Your task is to return the line containing "made[o].parent = made.get(o.parent, o.parent)" plus every line after it, exactly and with nothing added.

▶ Record set
=====

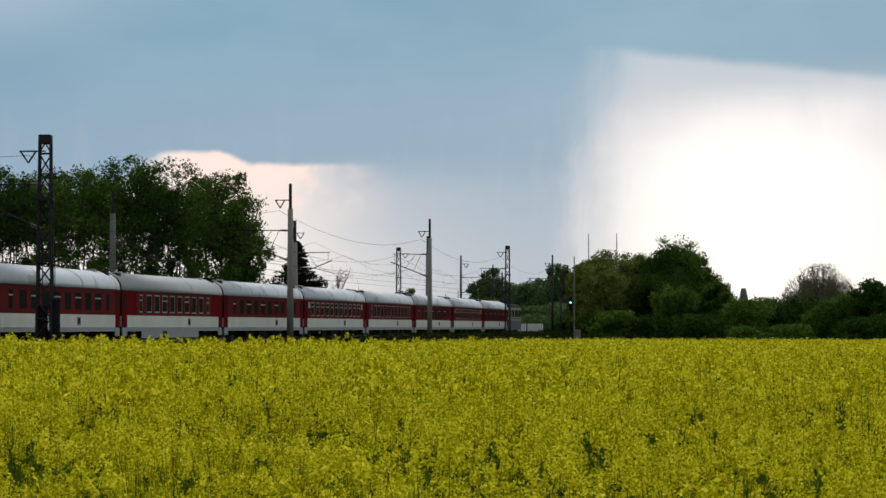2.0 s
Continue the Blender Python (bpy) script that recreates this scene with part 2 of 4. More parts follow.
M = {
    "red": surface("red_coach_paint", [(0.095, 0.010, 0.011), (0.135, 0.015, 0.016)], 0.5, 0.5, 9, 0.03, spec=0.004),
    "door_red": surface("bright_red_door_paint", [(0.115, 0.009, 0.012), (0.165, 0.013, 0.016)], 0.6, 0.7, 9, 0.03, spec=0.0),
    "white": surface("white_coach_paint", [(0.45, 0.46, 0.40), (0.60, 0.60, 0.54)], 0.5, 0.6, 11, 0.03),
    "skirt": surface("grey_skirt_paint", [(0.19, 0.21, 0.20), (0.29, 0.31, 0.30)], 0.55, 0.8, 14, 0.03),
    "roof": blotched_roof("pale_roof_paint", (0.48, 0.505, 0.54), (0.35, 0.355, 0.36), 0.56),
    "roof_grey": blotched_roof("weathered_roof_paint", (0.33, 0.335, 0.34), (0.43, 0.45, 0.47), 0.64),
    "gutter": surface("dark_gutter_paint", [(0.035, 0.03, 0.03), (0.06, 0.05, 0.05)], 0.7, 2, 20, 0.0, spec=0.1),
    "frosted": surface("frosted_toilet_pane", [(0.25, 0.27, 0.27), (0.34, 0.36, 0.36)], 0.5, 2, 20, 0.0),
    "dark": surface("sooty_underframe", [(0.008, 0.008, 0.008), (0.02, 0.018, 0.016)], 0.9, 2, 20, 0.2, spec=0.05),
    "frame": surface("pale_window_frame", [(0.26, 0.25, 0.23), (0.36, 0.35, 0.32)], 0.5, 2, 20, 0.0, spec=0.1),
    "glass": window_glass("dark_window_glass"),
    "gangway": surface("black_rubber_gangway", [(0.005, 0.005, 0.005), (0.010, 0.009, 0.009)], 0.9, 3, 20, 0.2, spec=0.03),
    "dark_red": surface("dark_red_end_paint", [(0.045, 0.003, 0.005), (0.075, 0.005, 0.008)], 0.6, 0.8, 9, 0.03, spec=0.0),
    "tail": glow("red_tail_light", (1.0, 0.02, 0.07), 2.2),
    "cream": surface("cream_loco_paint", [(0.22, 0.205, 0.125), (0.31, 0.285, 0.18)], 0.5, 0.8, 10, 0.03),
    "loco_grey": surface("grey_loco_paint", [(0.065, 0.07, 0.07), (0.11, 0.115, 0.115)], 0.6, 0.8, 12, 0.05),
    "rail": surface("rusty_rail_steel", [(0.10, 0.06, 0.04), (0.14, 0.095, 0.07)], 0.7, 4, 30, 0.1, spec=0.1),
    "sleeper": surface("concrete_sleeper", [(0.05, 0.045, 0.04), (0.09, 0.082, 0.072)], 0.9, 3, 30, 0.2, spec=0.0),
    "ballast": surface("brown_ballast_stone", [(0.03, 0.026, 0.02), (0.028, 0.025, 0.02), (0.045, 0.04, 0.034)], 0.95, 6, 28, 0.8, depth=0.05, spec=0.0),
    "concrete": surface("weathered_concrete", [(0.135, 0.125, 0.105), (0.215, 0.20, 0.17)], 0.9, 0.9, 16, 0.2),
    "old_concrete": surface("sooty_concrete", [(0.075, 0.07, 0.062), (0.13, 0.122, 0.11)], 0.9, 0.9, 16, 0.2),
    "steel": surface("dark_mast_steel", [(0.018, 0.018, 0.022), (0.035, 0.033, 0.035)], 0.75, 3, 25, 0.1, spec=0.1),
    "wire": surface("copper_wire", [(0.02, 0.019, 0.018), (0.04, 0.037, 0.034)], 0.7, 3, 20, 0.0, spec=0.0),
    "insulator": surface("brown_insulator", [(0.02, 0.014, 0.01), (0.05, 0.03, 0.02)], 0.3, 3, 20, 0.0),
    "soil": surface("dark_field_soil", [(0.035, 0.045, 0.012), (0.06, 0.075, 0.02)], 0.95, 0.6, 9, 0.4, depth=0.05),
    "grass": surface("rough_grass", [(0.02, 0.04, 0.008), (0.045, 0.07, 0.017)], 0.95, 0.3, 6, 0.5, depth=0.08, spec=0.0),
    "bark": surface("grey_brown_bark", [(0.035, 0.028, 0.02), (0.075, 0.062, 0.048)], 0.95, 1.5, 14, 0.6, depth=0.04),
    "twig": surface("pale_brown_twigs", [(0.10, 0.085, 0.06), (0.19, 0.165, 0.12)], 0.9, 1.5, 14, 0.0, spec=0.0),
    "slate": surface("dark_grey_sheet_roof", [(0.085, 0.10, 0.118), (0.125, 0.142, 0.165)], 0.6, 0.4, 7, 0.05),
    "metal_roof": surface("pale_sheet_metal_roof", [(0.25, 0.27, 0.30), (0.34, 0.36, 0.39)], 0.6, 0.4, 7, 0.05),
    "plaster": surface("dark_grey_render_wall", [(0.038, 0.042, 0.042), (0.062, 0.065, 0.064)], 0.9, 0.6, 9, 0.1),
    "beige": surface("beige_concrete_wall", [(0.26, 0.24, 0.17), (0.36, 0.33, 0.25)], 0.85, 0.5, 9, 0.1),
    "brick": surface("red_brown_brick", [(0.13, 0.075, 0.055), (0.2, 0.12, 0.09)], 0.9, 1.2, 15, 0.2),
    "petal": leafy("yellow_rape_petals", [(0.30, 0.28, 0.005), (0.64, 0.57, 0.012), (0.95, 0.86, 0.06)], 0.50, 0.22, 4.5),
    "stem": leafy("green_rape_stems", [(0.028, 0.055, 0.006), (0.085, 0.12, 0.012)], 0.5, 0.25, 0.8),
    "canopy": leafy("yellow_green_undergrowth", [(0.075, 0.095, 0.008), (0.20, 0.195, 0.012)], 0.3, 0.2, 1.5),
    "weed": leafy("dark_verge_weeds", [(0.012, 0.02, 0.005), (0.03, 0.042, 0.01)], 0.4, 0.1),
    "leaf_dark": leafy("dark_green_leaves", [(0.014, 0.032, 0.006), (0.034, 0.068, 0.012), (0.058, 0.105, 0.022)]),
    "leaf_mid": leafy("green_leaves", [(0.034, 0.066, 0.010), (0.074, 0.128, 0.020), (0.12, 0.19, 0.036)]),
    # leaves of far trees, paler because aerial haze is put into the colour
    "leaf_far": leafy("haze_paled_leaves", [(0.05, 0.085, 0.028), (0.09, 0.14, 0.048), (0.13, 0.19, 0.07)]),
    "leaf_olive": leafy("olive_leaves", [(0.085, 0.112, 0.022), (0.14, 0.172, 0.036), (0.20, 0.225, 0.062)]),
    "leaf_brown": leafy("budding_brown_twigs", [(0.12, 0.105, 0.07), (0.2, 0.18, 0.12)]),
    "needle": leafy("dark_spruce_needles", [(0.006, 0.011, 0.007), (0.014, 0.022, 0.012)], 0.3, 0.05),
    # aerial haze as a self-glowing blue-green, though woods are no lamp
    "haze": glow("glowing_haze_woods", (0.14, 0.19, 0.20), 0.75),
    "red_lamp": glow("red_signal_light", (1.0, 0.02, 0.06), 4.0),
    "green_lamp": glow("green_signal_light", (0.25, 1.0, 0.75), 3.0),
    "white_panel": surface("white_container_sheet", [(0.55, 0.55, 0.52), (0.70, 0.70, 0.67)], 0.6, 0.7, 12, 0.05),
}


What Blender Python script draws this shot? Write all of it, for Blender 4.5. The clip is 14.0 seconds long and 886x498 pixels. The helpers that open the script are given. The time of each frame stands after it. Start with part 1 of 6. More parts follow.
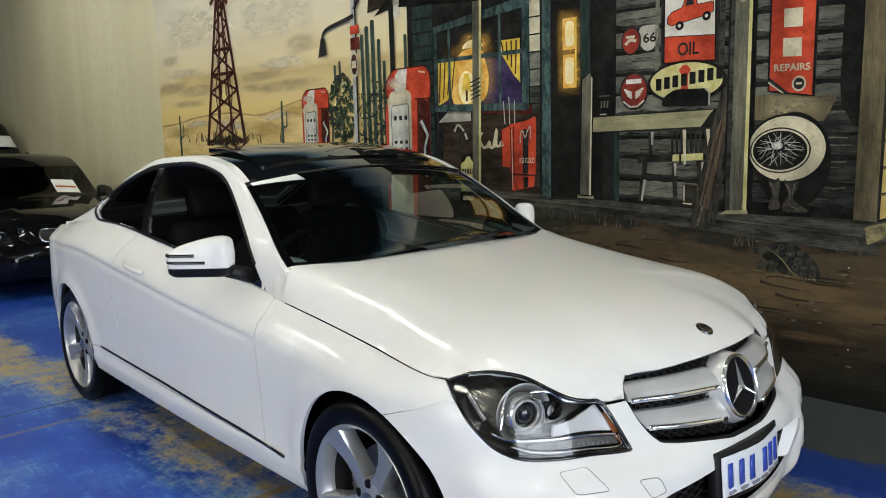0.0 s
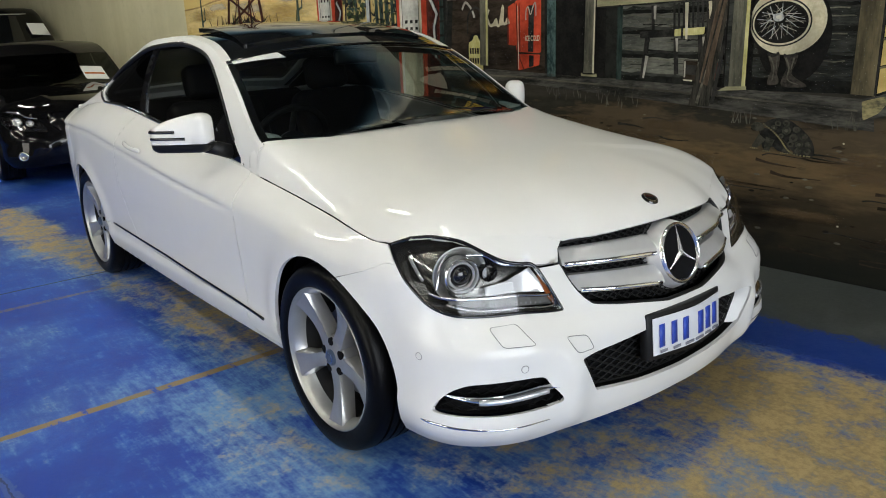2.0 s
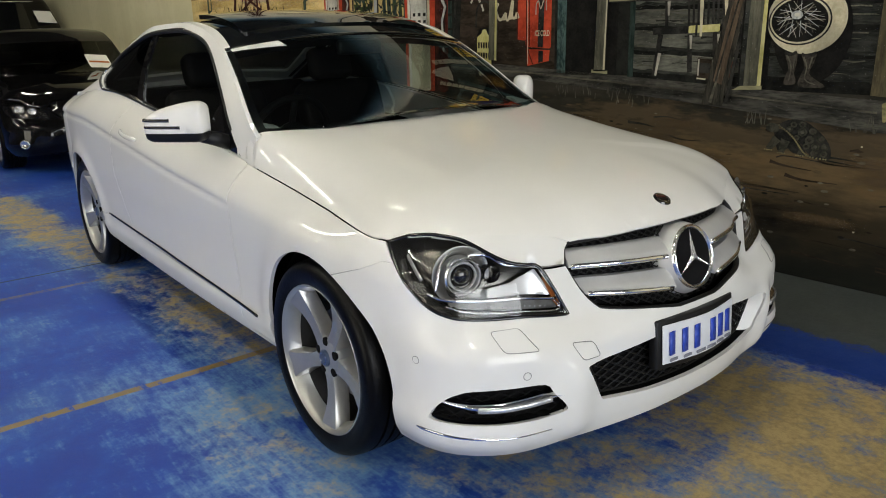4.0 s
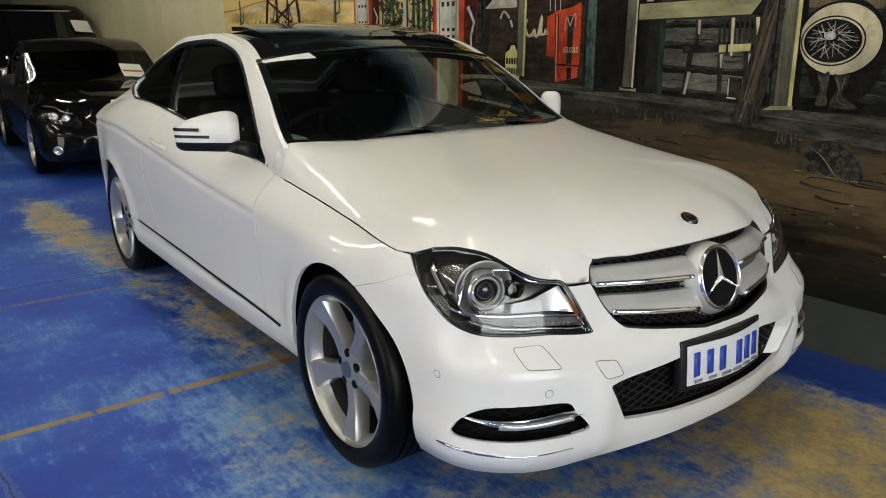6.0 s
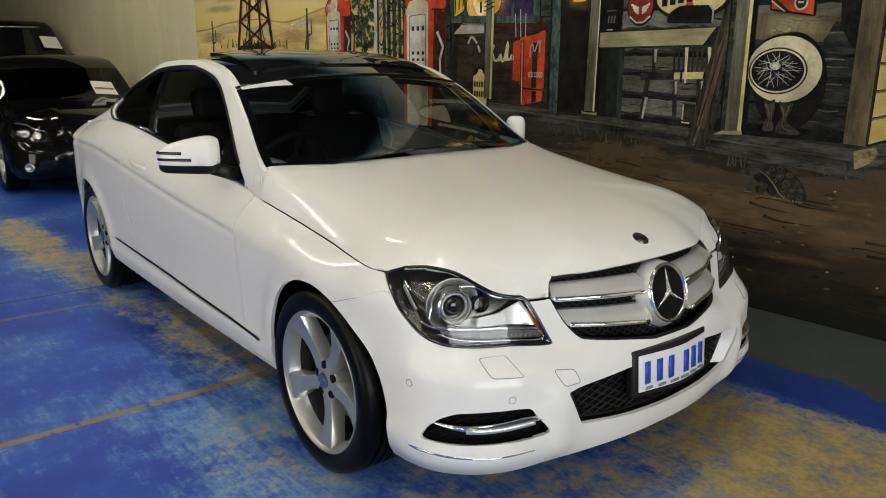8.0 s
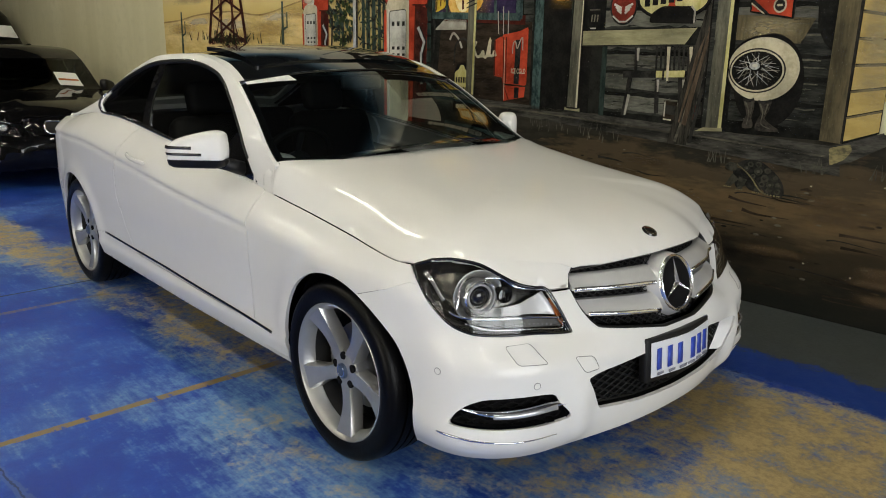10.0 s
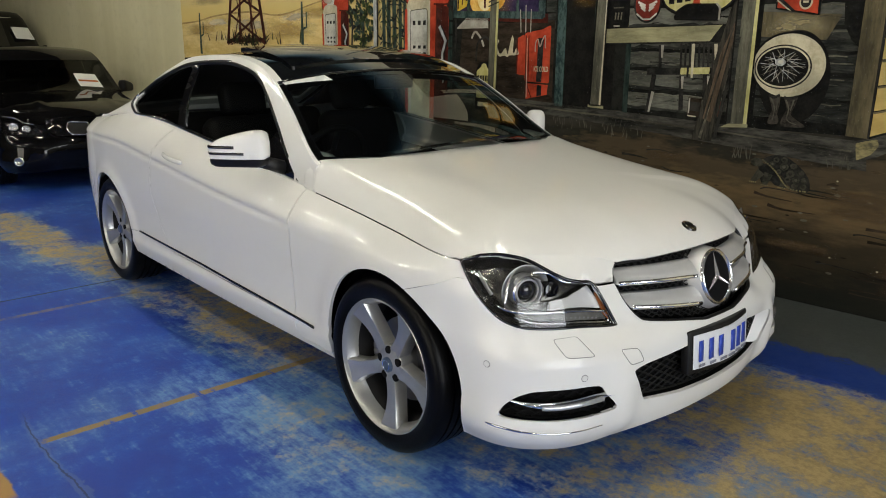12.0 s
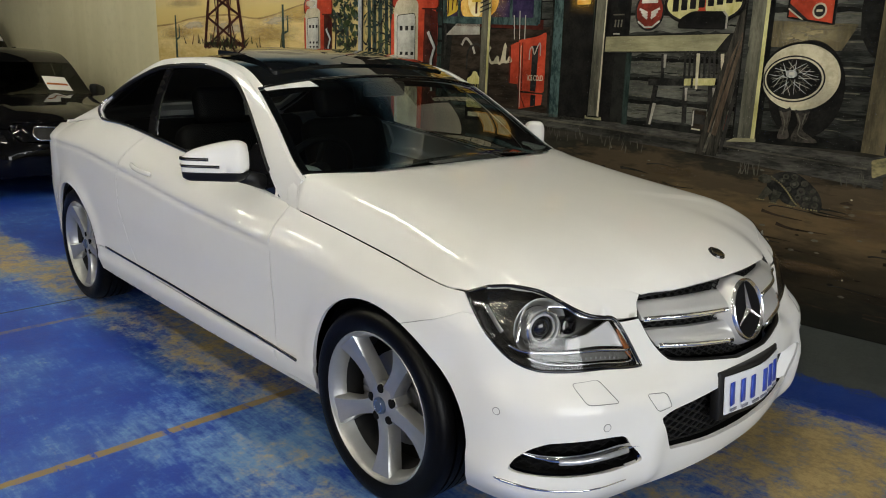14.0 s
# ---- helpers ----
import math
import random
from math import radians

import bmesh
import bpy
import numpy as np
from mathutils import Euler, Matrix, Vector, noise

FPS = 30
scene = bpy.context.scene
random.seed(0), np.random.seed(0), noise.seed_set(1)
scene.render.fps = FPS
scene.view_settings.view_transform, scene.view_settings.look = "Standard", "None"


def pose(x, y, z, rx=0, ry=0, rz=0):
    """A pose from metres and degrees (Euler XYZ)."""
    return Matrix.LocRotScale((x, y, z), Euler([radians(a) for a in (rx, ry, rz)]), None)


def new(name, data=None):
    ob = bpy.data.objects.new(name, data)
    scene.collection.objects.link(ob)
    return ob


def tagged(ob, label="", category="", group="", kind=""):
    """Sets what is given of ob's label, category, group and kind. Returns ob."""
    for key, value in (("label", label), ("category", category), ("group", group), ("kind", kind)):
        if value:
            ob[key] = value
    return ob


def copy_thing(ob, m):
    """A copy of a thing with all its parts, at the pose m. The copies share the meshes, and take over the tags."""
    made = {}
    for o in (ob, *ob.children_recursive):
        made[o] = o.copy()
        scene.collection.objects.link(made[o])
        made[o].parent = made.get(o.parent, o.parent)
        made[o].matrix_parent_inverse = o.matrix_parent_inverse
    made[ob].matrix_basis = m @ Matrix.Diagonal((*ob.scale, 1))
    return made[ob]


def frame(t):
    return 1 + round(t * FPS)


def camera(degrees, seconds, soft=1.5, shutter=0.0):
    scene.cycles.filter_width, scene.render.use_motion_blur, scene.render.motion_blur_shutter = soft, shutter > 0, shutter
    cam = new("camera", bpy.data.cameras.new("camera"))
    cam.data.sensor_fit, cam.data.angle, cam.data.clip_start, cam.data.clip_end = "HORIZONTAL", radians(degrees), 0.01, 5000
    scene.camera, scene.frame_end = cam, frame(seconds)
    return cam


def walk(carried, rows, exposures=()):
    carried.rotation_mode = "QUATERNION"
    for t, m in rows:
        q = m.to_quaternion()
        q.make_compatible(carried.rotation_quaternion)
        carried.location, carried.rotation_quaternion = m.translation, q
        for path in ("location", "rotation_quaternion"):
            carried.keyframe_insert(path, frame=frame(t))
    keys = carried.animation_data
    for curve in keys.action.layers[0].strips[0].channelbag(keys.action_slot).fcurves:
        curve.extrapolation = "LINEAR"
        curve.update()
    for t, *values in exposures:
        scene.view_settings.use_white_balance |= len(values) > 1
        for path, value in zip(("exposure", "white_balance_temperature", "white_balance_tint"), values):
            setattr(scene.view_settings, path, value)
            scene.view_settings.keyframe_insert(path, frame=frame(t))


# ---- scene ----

=====

▶ Answer to this exercise
        made[o].parent = made.get(o.parent, o.parent)
        made[o].matrix_parent_inverse = o.matrix_parent_inverse
    made[ob].matrix_basis = m @ Matrix.Diagonal((*ob.scale, 1))
    return made[ob]


def frame(t):
    return 1 + round(t * FPS)


def camera(degrees, seconds, soft=1.5, shutter=0.0):
    scene.cycles.filter_width, scene.render.use_motion_blur, scene.render.motion_blur_shutter = soft, shutter > 0, shutter
    cam = new("camera", bpy.data.cameras.new("camera"))
    cam.data.sensor_fit, cam.data.angle, cam.data.clip_start, cam.data.clip_end = "HORIZONTAL", radians(degrees), 0.01, 5000
    scene.camera, scene.frame_end = cam, frame(seconds)
    return cam


def walk(carried, rows, exposures=()):
    carried.rotation_mode = "QUATERNION"
    for t, m in rows:
        q = m.to_quaternion()
        q.make_compatible(carried.rotation_quaternion)
        carried.location, carried.rotation_quaternion = m.translation, q
        for path in ("location", "rotation_quaternion"):
            carried.keyframe_insert(path, frame=frame(t))
    keys = carried.animation_data
    for curve in keys.action.layers[0].strips[0].channelbag(keys.action_slot).fcurves:
        curve.extrapolation = "LINEAR"
        curve.update()
    for t, *values in exposures:
        scene.view_settings.use_white_balance |= len(values) > 1
        for path, value in zip(("exposure", "white_balance_temperature", "white_balance_tint"), values):
            setattr(scene.view_settings, path, value)
            scene.view_settings.keyframe_insert(path, frame=frame(t))


# ---- scene ----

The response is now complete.